Genetically Modified Wheat is a Threat to Farmers

We are seeing massive problems with the genetic contamination from neighboring farms with GM corn, soybeans and canola. Most of the soybean supply in the U.S. is already contaminated with genetically modified seeds. Many organic and conventional corn farmers are losing markets because their crops are testing positive for GM traits. Many experts have said that it is next to impossible to find non-GM canola in Canada because of this genetic trespass. Wheat pollen is even more pervasive than that of canola.

All these new GM crops are patented, which prohibits farmers from planting the seeds in subsequent years. This means that they must purchase the patented seed every year from the seed company. Monsanto sells 90% of all GM seeds in use today. This corporation is currently taking legal action against hundreds of farmers for saving seed, but many of these farmers have not planted Monsanto's seed; their crops have GM traits only because of contamination from GM pollen. Percy Schmeiser, a Canadian canola grower, was sued by Monsanto and lost his case over this very same issue. His case is currently under appeal before the Supreme Court of Canada.

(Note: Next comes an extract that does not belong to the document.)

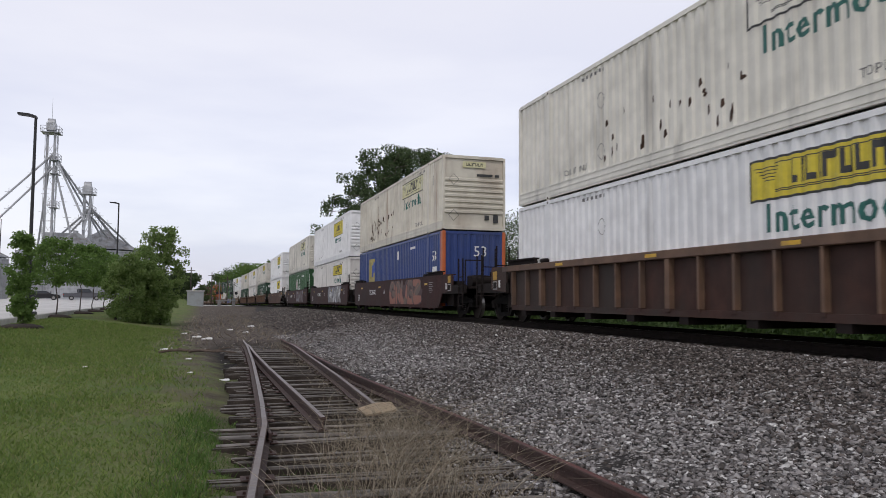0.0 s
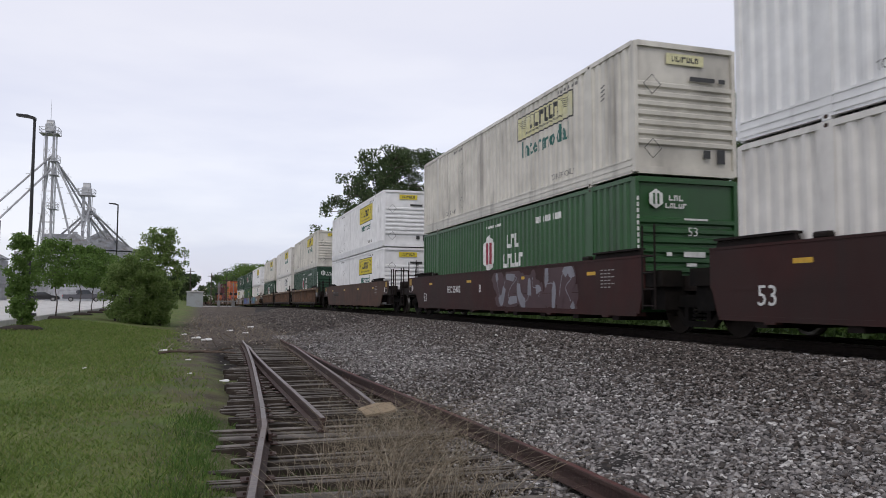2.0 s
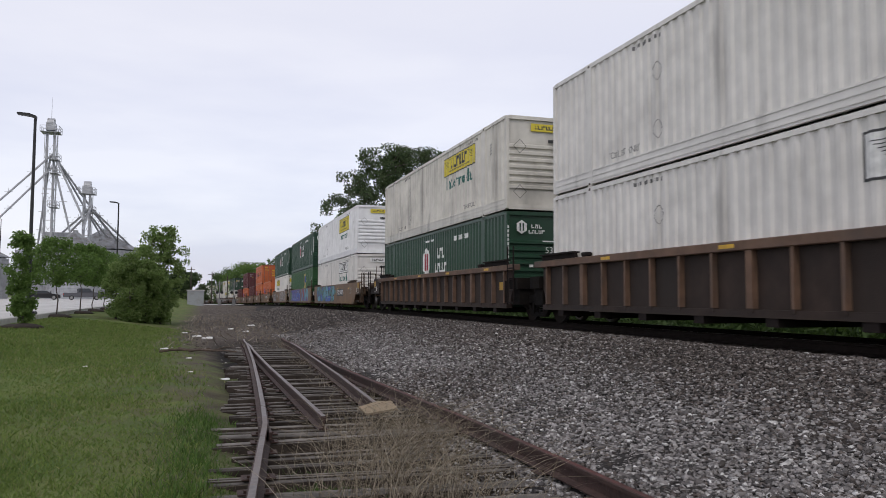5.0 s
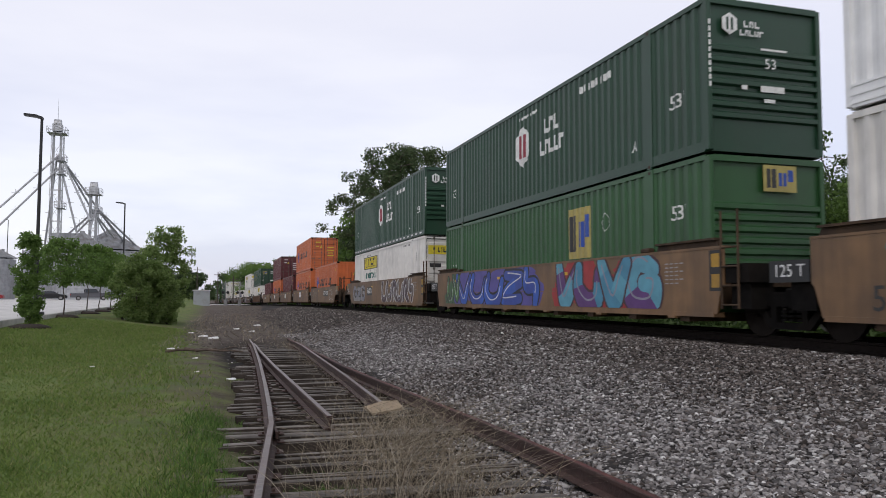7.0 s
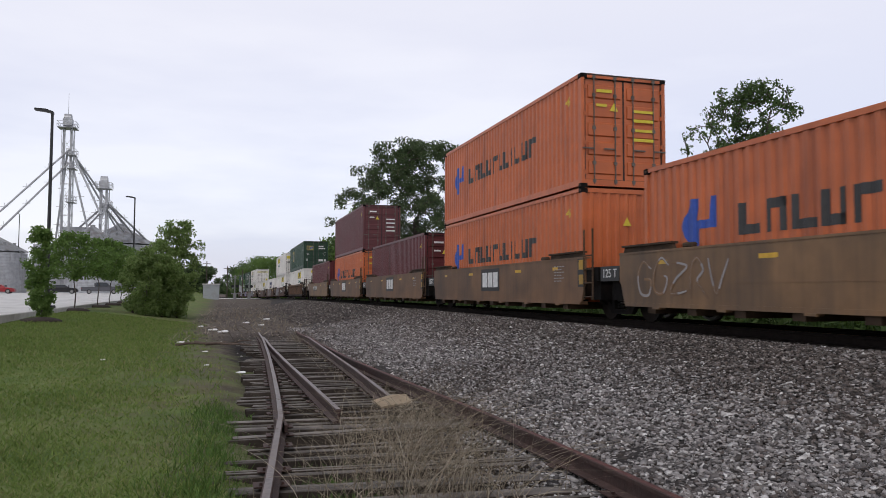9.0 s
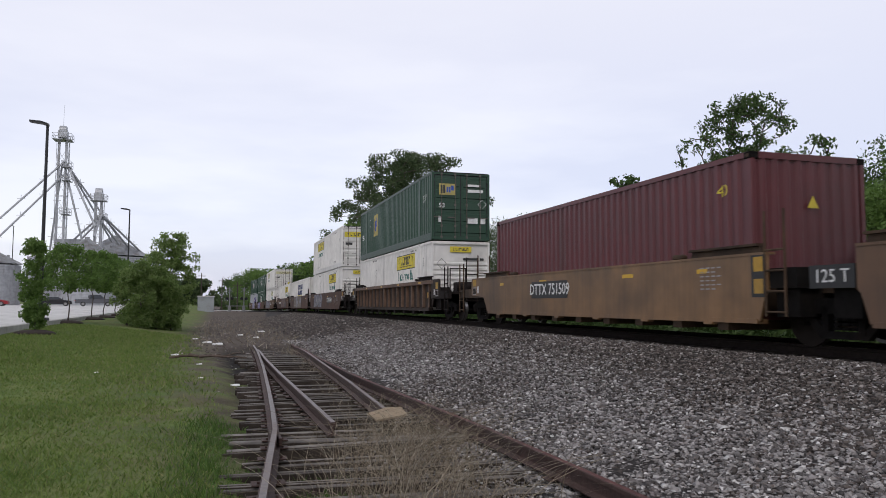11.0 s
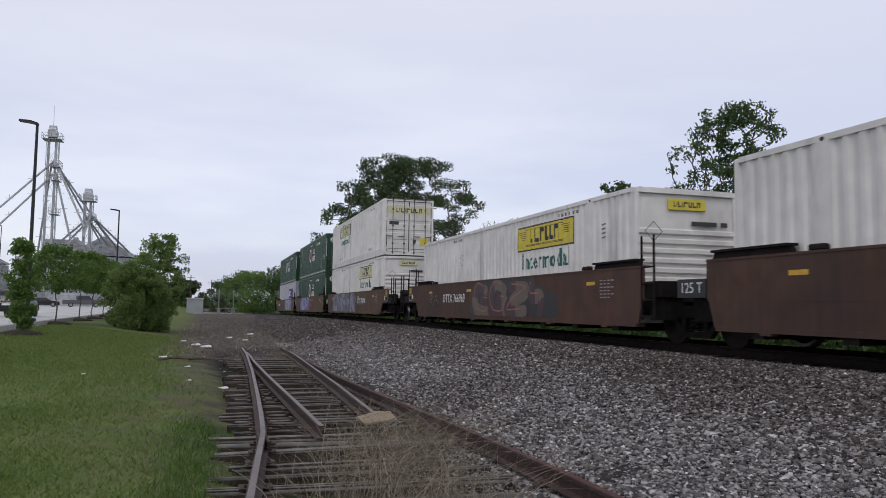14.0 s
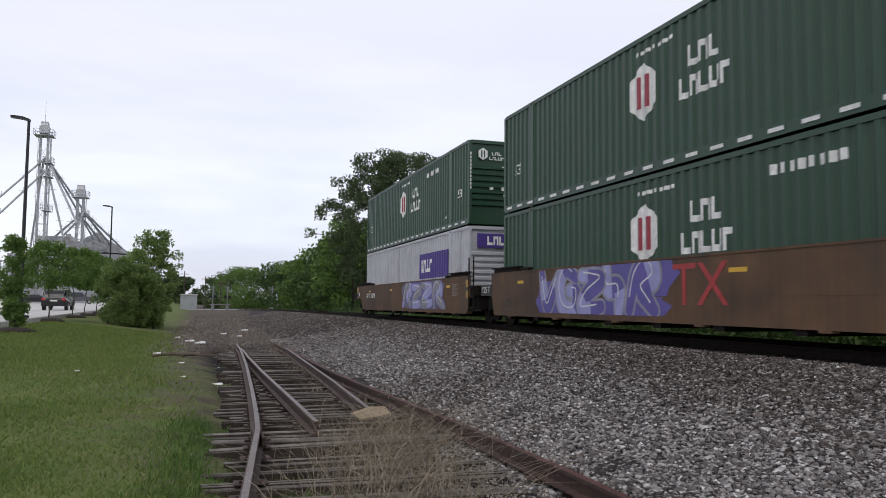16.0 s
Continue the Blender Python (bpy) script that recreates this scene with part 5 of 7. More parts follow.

Genetically Modified Wheat is a Threat to the Economy

GM wheat is a mortal threat to the U.S. wheat market. It is estimated that the loss of markets for GM corn, soy and canola has reached over 300 million dollars per year because the European Union will not purchase GM crops. The U.S. is the world's leading wheat exporter. Many foreign companies have stated that they will not purchase GM wheat or any wheat if GM wheat is grown in the region. Korea is the fifth largest purchaser of U.S. wheat exports. The Korean Flour Mills Industrial Association has stated that they want GM-free certification of any hard red spring wheat they purchase. The price of spring wheat could drop by one-third if a GM variety is introduced commercially into Montana or North Dakota, according to agricultural economist Dr. Robert Wisner of Iowa State University. This will spell doom for North American wheat growers even if they decide to not plant GM wheat themselves.

GM crops are not required to go through any type of independent safety peer review to determine if they are safe for either human consumption or the environment.

We must oppose this theft of a great common resource and protect the sovereignty of independent farmers and our right to safe food.